The Society of Friends at this time, however, with commendable sympathy for the oppressed and abused colored residents of Cincinnati, and with their proverbial liberality, raised a sum of money sufficient to purchase eight hundred acres of land of the Canada Company for the benefit of the colony. The funds were placed in the hands of one of their number, Frederick Stover, who went to Canada as their agent, purchased the land, and settled colored people upon it, which comprised nearly all of the Wilberforce settlement.

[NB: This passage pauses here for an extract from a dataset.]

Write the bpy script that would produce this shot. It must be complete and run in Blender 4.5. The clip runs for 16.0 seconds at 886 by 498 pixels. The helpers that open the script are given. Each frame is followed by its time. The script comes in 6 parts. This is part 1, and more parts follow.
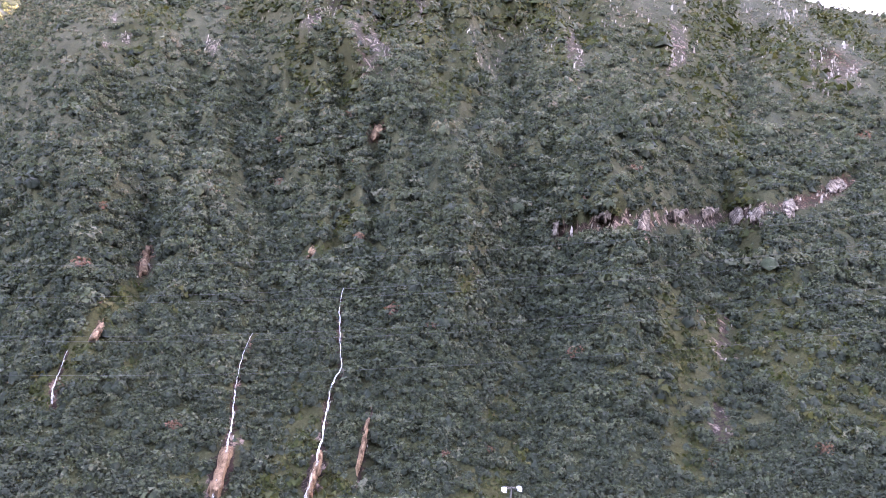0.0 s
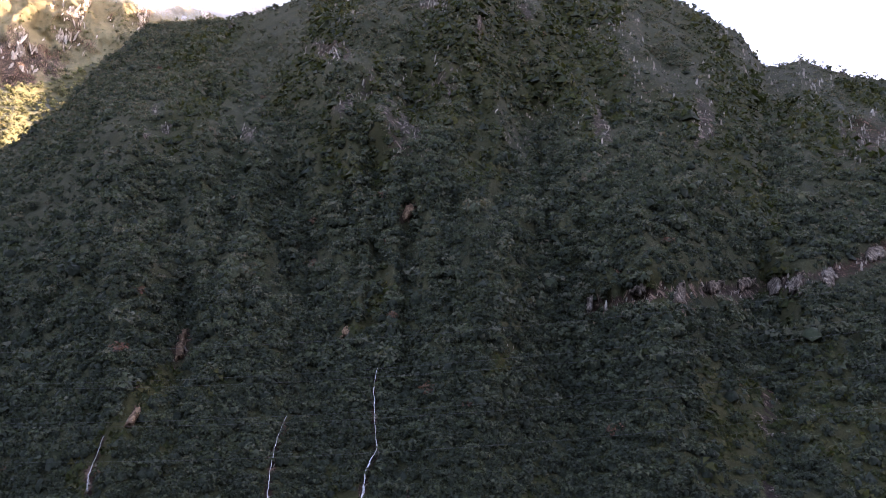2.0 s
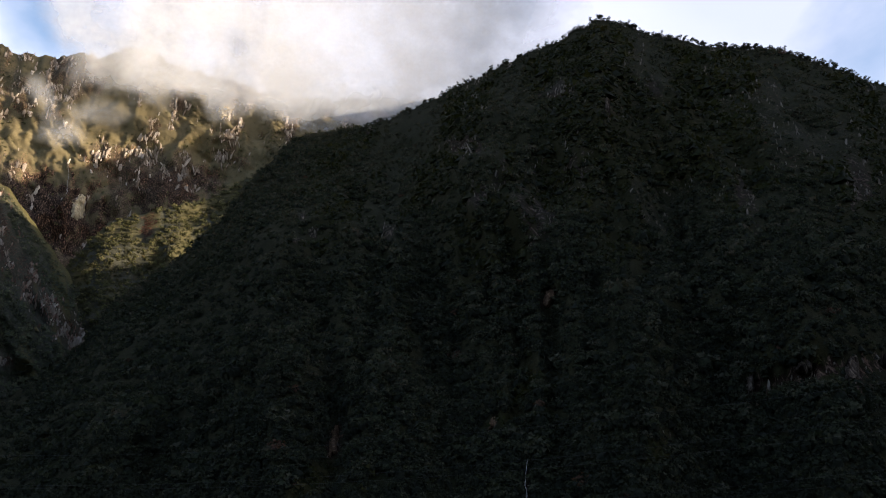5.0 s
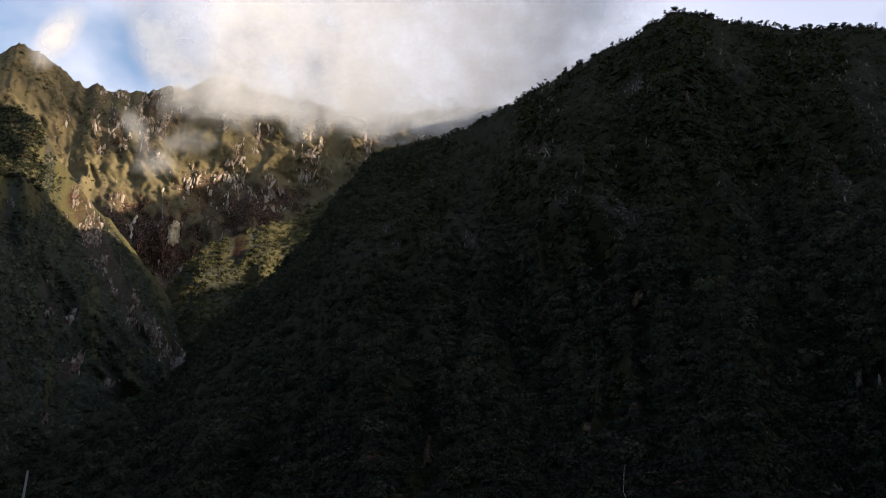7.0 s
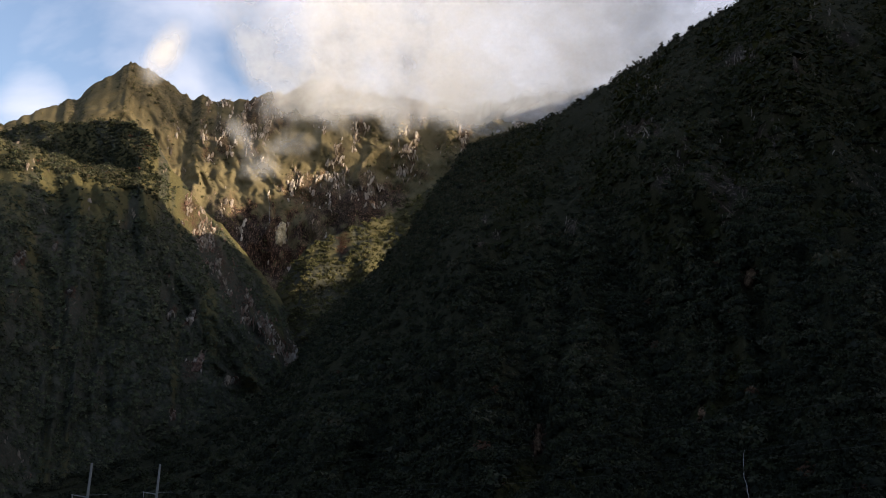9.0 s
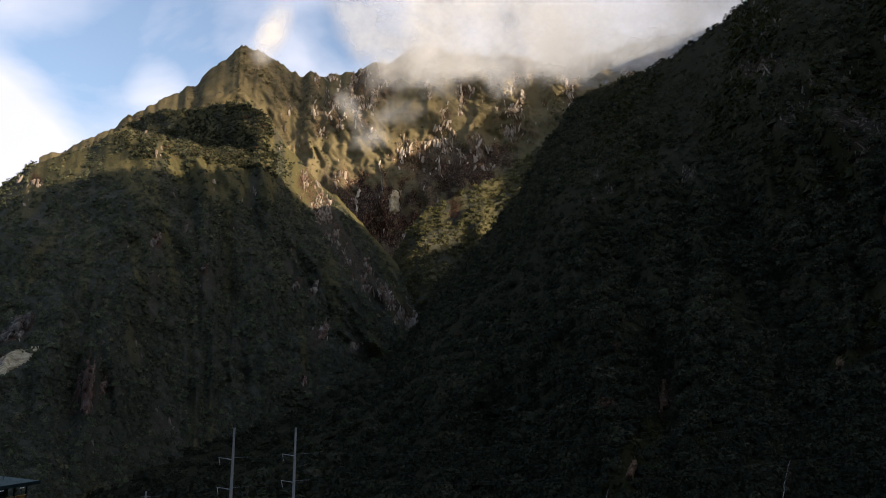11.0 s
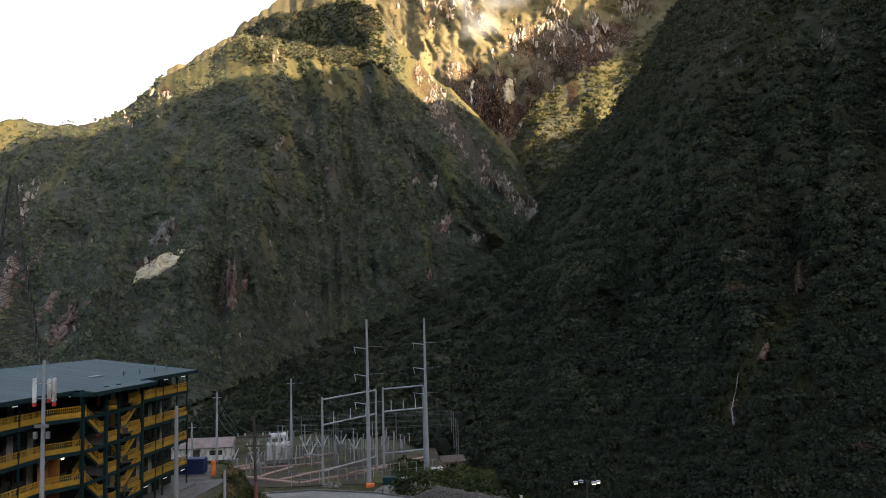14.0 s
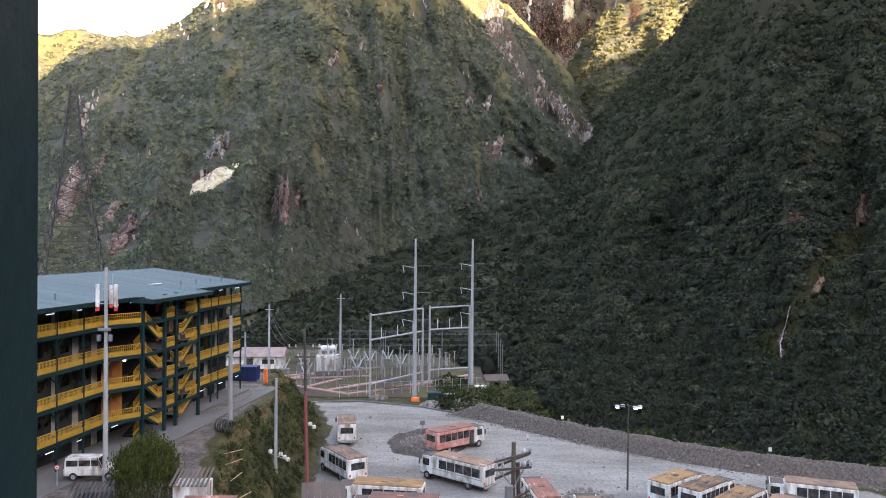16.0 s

The settlers in Wilberforce, were in general, industrious and thrifty farmers: they cleared their land, sowed grain, planted orchards, raised cattle, and in short, showed to the world that they were in no way inferior to the white population, when given an equal chance with them. In proof of this let me say, that it was uniformly the practice of persons traveling from London to Goderich, to remain in our settlement over night, in preference to going on to find entertainment among their own class of people. And we believe that the whites are bound to admit, that the experiment of the Wilberforce colony proves that the colored man can not only take care of himself, but is capable of improvement; as industrious and intelligent as themselves, when the yoke is taken from off their necks, and a chance given them to exorcise their abilities. True, many of them had just escaped from cruel task-masters; ignorant of almost every thing but the lash, - but the air of freedom so invigorated and put new life into their weary bodies, that they soon became intelligent and thrifty.